Nuestras empresas vascas tratan de sortear un contexto pleno de incertezas y de inseguridades en medio de una burocracia que encorseta cada vez más su forma de actuar en el día a día. Podemos hablar ya de una nueva lógica industrial impuesta por las catárticas circunstancias sobrevenidas en estos tres últimos años, caracterizada por la suma de obligaciones que recaen sobre ellas derivadas a su vez de múltiples requerimientos: la descarbonización, la emergencia de nuevas tecnologías y nuevos modelos de negocio, la “relocalización” o cuando menos la “regionalización” de los mercados, la relativización del paradigma de “empresa global multilocalizada” y la vulnerabilidad de las cadenas de suministro, entre otras.

A ello se añade un reto sobrevenido de enorme importancia: la dimensión reputacional de la empresa, que ya no es una moda pasajera ni se traduce en una mera operación de marketing; es preciso ir más allá de la RSC y de los instrumentos preventivos del compliance, para pasar a definir y delimitar unos parámetros sociales que sean extrapolables al actuar de las empresas y que atienda a su heterogeneidad y diversidad (tamaño empresarial, sectores de actuación, mercados en los que actúe).

Procede realizar una redefinición del concepto de competitividad para apostar por modelos empresariales que desarrollen su actividad promoviendo no solo la rentabilidad económico-financiera en el corto plazo, sino maximizar el valor social aportado a medio y largo plazo. Sin olvidar que la competitividad sostenible, entendida como algo que aporta valor añadido a su entorno social, es también beneficiosa para los clientes e interesante para los inversores.

En definitiva, es un elemento activo de atracción de capital para las empresas.

El propósito último es reconocer a todas aquellas empresas, sean pequeñas o grandes, que logren sumar y aportar valor social creando empleo de calidad, operando con responsabilidad medioambiental y social, generando riqueza en toda la cadena de valor y tributando en las haciendas locales y beneficiando a la sociedad en su conjunto.

Nuestras empresas operan en un entorno globalizado agresivo, donde la apuesta por la digitalización y la I+D+i constituyen la base para ser altamente competitivos. El reto de sostenibilidad propuesto pasa por trascender de estos parámetros estrictamente financieros para atender a otros que priorizan valores ligados a la riqueza social anclada en la solidaridad y en una visión compartida de nuestro futuro como sociedad.

Debemos establecer mecanismos para ofrecer al inversor y al consumidor información de valor que les ayude a conocer cómo se producen los bienes y servicios de una empresa y qué aportan a su entorno.

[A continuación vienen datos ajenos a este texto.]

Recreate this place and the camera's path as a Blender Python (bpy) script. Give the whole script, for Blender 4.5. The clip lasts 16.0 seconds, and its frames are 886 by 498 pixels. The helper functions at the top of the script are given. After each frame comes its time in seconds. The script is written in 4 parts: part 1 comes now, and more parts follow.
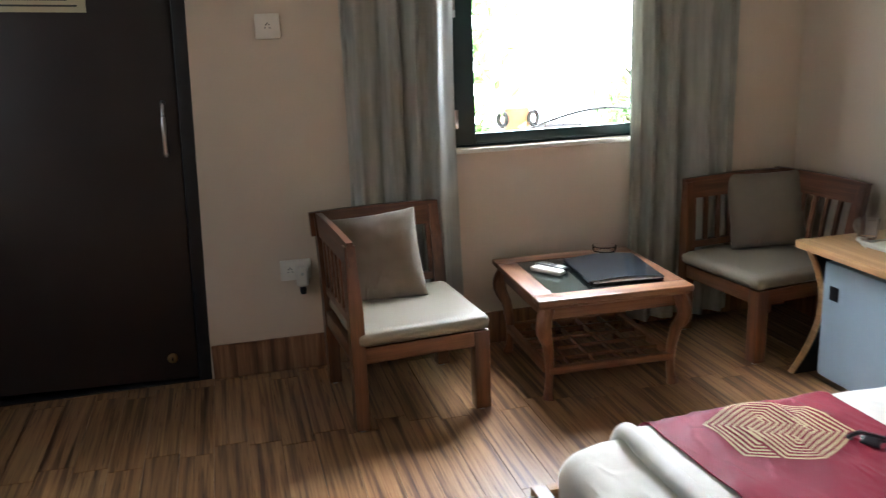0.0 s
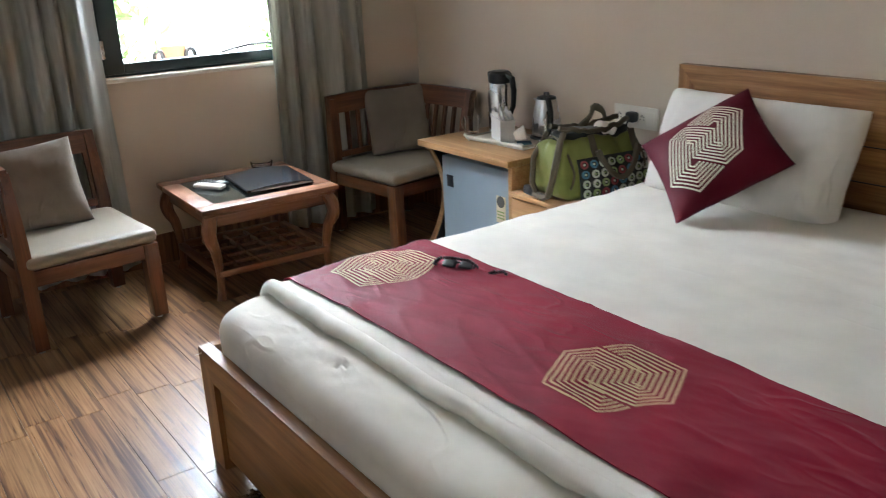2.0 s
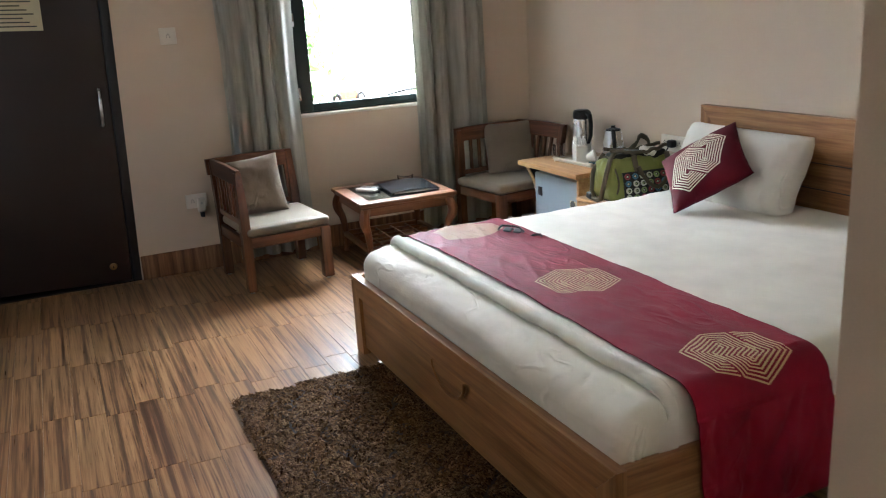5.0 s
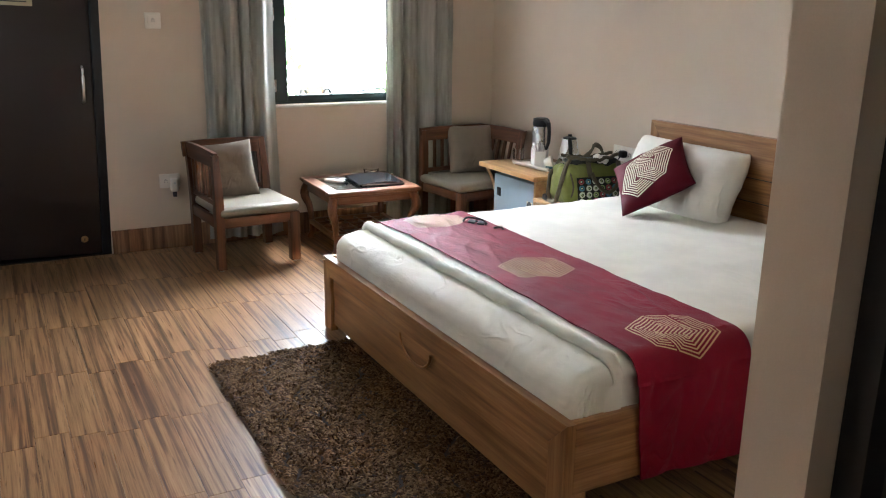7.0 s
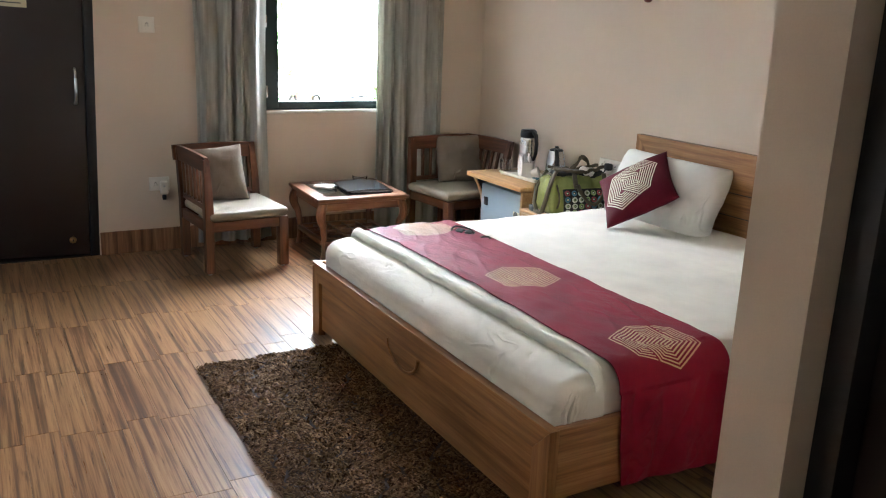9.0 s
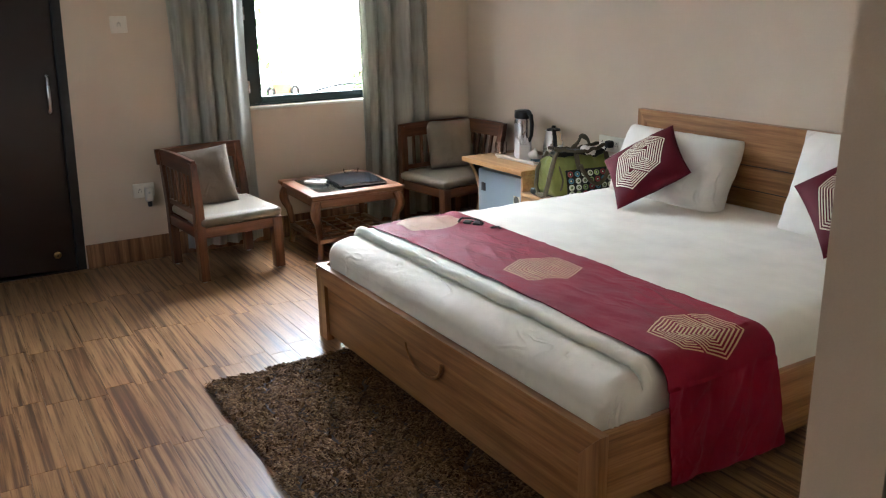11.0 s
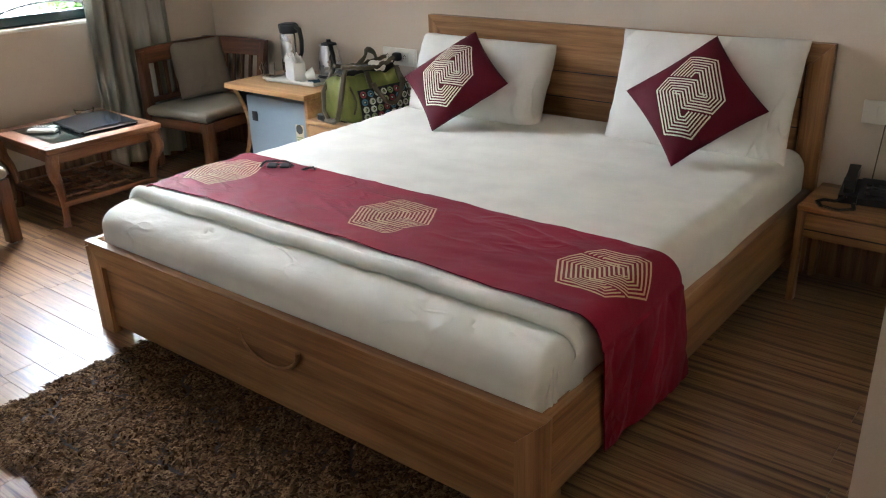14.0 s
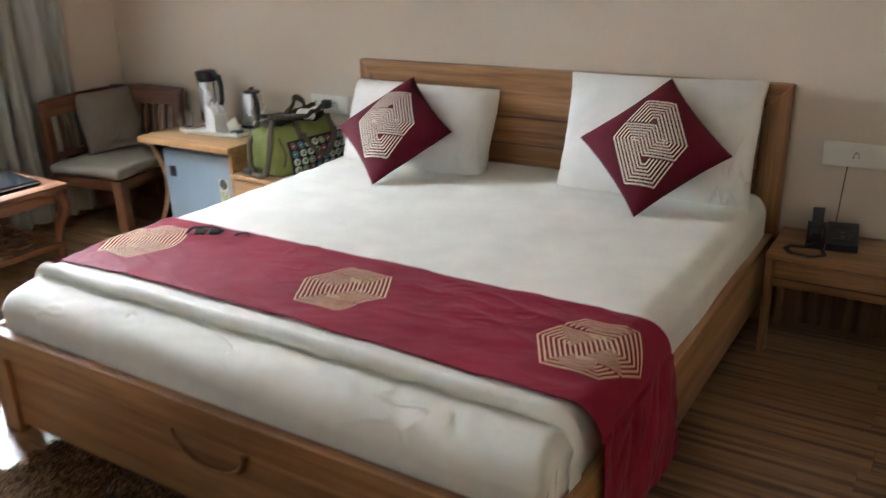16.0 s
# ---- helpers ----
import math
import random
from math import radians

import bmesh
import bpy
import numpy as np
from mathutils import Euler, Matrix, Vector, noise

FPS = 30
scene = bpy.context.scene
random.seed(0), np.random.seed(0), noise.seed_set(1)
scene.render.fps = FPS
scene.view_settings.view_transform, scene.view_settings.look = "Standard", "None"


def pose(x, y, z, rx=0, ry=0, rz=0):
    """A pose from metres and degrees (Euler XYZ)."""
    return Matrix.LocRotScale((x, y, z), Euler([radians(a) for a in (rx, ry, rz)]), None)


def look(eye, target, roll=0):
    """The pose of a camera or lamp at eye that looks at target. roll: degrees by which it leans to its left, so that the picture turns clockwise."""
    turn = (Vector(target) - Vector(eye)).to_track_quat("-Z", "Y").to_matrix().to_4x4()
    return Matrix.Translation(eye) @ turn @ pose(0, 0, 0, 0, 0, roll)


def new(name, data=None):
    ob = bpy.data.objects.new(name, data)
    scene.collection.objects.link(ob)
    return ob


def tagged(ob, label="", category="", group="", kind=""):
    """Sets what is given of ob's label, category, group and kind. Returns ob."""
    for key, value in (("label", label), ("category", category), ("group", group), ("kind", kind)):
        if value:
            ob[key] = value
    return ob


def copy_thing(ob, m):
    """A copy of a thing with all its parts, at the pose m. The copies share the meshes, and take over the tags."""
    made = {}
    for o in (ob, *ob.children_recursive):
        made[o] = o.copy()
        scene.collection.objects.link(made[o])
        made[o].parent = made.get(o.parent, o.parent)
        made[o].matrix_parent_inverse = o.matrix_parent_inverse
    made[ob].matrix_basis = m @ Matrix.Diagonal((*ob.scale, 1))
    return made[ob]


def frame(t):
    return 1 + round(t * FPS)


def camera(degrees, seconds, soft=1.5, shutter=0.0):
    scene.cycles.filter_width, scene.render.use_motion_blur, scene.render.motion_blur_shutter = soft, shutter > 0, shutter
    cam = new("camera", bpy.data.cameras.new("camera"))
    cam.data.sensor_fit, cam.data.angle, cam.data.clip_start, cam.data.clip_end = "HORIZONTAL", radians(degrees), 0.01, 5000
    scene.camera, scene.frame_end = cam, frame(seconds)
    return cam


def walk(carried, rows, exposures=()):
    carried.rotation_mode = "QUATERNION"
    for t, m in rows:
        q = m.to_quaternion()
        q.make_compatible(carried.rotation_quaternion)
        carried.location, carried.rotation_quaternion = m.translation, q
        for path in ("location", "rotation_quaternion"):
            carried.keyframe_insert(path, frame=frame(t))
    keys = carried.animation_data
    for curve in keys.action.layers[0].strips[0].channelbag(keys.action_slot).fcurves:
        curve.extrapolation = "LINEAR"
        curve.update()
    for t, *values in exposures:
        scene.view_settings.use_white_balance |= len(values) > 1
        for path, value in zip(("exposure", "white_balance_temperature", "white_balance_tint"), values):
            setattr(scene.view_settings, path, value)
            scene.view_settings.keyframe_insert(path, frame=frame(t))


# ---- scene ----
cam = camera(55.7, 16.0, soft=1.1, shutter=0.5)
PATH = [
    (0, (0.086, 0.032, 1.413), (0.563, 1.905, 0.902), -2.2),
    (0.5, (0.146, -0.132, 1.416), (0.698, 1.724, 0.913), -1.6),
    (1, (0.114, -0.233, 1.405), (0.862, 1.547, 0.884), -0.7),
    (1.5, (0.029, -0.288, 1.359), (1.023, 1.332, 0.737), -1.8),
    (2, (0.02, -0.444, 1.359), (1.123, 1.09, 0.702), -2.4),
    (2.5, (-0.097, -0.767, 1.391), (0.927, 0.818, 0.73), -2.5),
    (3, (-0.205, -1.026, 1.401), (0.819, 0.556, 0.733), -2.4),
    (3.5, (-0.25, -1.266, 1.411), (0.764, 0.324, 0.744), -2.1),
    (4, (-0.308, -1.505, 1.431), (0.46, 0.214, 0.758), -3.9),
    (4.5, (-0.325, -1.643, 1.442), (0.421, 0.107, 0.823), -3.9),
    (5, (-0.415, -1.799, 1.486), (0.379, -0.046, 0.942), -3.5),
    (7.5, (-0.68, -2.055, 1.492), (0.244, -0.364, 0.957), 1.3),
    (8, (-0.701, -2.084, 1.507), (0.226, -0.394, 0.973), 1.7),
    (8.5, (-0.708, -2.088, 1.509), (0.237, -0.405, 0.986), 2.1),
    (9, (-0.7, -2.076, 1.51), (0.253, -0.394, 0.993), 2.2),
    (11.5, (-0.739, -1.762, 1.528), (0.272, -0.142, 0.936), -2.3),
    (12, (-0.735, -1.66, 1.488), (0.288, -0.094, 0.779), -2.5),
    (12.5, (-0.663, -1.505, 1.481), (0.405, 0.007, 0.723), -2.2),
    (13, (-0.654, -1.31, 1.49), (0.576, 0.075, 0.734), -1.4),
    (13.5, (-0.663, -1.144, 1.492), (0.725, 0.072, 0.72), -1.4),
    (14, (-0.697, -1.136, 1.491), (0.734, 0.025, 0.714), -1.8),
    (14.5, (-0.699, -1.126, 1.488), (0.736, 0.03, 0.712), -2.4),
    (15, (-0.687, -1.102, 1.489), (0.755, 0.047, 0.715), -2.9),
    (15.5, (-0.625, -0.999, 1.487), (0.847, 0.119, 0.723), -2.8),
    (16, (-0.534, -0.862, 1.495), (1.037, 0.154, 0.786), -2.0),
]
EXPOSURE = [(0, 0.42), (0.5, 0.25), (1, 0.05), (1.6, 0.2), (2.5, 0.48), (3, 0.36), (3.5, 0.75), (4, 0.72), (4.5, 1.05), (5, 0.62), (7.5, 0.88), (9, 0.93), (11.5, 0.62), (12, 0.9), (12.5, 1.12), (13.5, 0.62), (14.5, 0.67), (15.5, 0.62), (16, 0.7)]
walk(cam, [(t, look(eye, target, roll)) for t, eye, target, roll in PATH], [(t, e, 5850, 10) for t, e in EXPOSURE])

# ---- light ----
WY, WX, CEIL = 3.50, 2.74, 2.70      # window wall, headboard wall, ceiling
world = bpy.data.worlds.new("sky")
scene.world = world
world.use_nodes = True
wn = world.node_tree
sky = wn.nodes.new("ShaderNodeTexSky")
sky.sky_type, sky.sun_disc = "NISHITA", False
sky.sun_elevation, sky.sun_rotation = radians(50), radians(30)
sky.air_density, sky.dust_density = 1.5, 4.0
wn.nodes["Background"].inputs["Strength"].default_value = 0.15
wn.links.new(sky.outputs[0], wn.nodes["Background"].inputs[0])

sun = new("sun", bpy.data.lights.new("sun", "SUN"))
sun.data.energy, sun.data.angle, sun.data.color = 1.2, radians(12), (1, 0.96, 0.9)
sun.matrix_world = look((3, 9, 10), (1.5, 4.5, 0))
# overcast sky in front of the window
glow = new("window_daylight", bpy.data.lights.new("window_daylight", "AREA"))
glow.data.shape, glow.data.size, glow.data.size_y = "RECTANGLE", 10.0, 8.0
glow.data.energy, glow.data.color = 13500, (0.92, 0.97, 1.0)
glow.matrix_world = look((3.2, 8.0, 3.8), (1.6, 3.5, 1.4))


# added fill light in an assumed side window, out of view
side = new("side_fill", bpy.data.lights.new("side_fill", "AREA"))
side.data.shape, side.data.size, side.data.size_y = "RECTANGLE", 1.58, 1.18
side.data.energy, side.data.color = 2.6, (0.96, 0.98, 1.0)
side.matrix_world = look((-1.60, 2.1, 1.5), (1.0, 2.1, 1.45))


# ---- materials ----
def material(name, rough=0.5, metal=0.0):
    m = bpy.data.materials.new(name)
    m.use_nodes = True
    b = m.node_tree.nodes["Principled BSDF"]
    b.inputs["Roughness"].default_value, b.inputs["Metallic"].default_value = rough, metal
    return m, m.node_tree, b


def coords(nt, scale=(1, 1, 1), shuffle=0.0):
    """Object coordinates, scaled; shuffle shifts them for each object."""
    tc, mp = nt.nodes.new("ShaderNodeTexCoord"), nt.nodes.new("ShaderNodeMapping")
    mp.inputs["Scale"].default_value = scale
    src = tc.outputs["Object"]
    if shuffle:
        oi, mul, add = nt.nodes.new("ShaderNodeObjectInfo"), nt.nodes.new("ShaderNodeMath"), nt.nodes.new("ShaderNodeVectorMath")
        mul.operation, mul.inputs[1].default_value = "MULTIPLY", shuffle
        nt.links.new(oi.outputs["Random"], mul.inputs[0])
        nt.links.new(src, add.inputs[0])
        nt.links.new(mul.outputs[0], add.inputs[1])
        src = add.outputs[0]
    nt.links.new(src, mp.inputs["Vector"])
    return mp.outputs[0]


def noise_tex(nt, vec, scale, detail=4.0, rough=0.55):
    n = nt.nodes.new("ShaderNodeTexNoise")
    n.inputs["Scale"].default_value, n.inputs["Detail"].default_value, n.inputs["Roughness"].default_value = scale, detail, rough
    nt.links.new(vec, n.inputs["Vector"])
    return n.outputs["Fac"]


def ramp(nt, fac, stops):
    r = nt.nodes.new("ShaderNodeValToRGB")
    e = r.color_ramp.elements
    while len(e) < len(stops):
        e.new(0.5)
    for s, (p, c) in zip(e, stops):
        s.position, s.color = p, (*c, 1)
    nt.links.new(fac, r.inputs[0])
    return r.outputs[0]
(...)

La ratio última radica en la puesta a disposición de la sociedad de instrumentos que incrementen la transparencia y posibiliten una toma de decisiones informada, coherente y responsable.

No podemos pretender convertirnos en los fenicios del siglo XXI, que hoy día vienen representados por los países del sudeste asiático (China, India). Desde nuestra dinámica empresarial y social no tiene sentido pretender operar o funcionar con una estricta dinámica de abaratar costes, porque el sacrifico de derechos sociales en el altar de la competitividad no nos ha hecho mejores ni más sostenibles.

¿Qué modelo debemos reivindicar y profundizar en el siglo XXI? El de la superación de la dimensión empresarial como una mera suma de capital y trabajo, en la concepción de empresa como un conjunto de personas unidas por un proyecto, una nueva cultura de empresa basada en la confianza recíproca, clave para poder ser proactivos ante tantos retos que se agolpan en el día a día de nuestras empresas.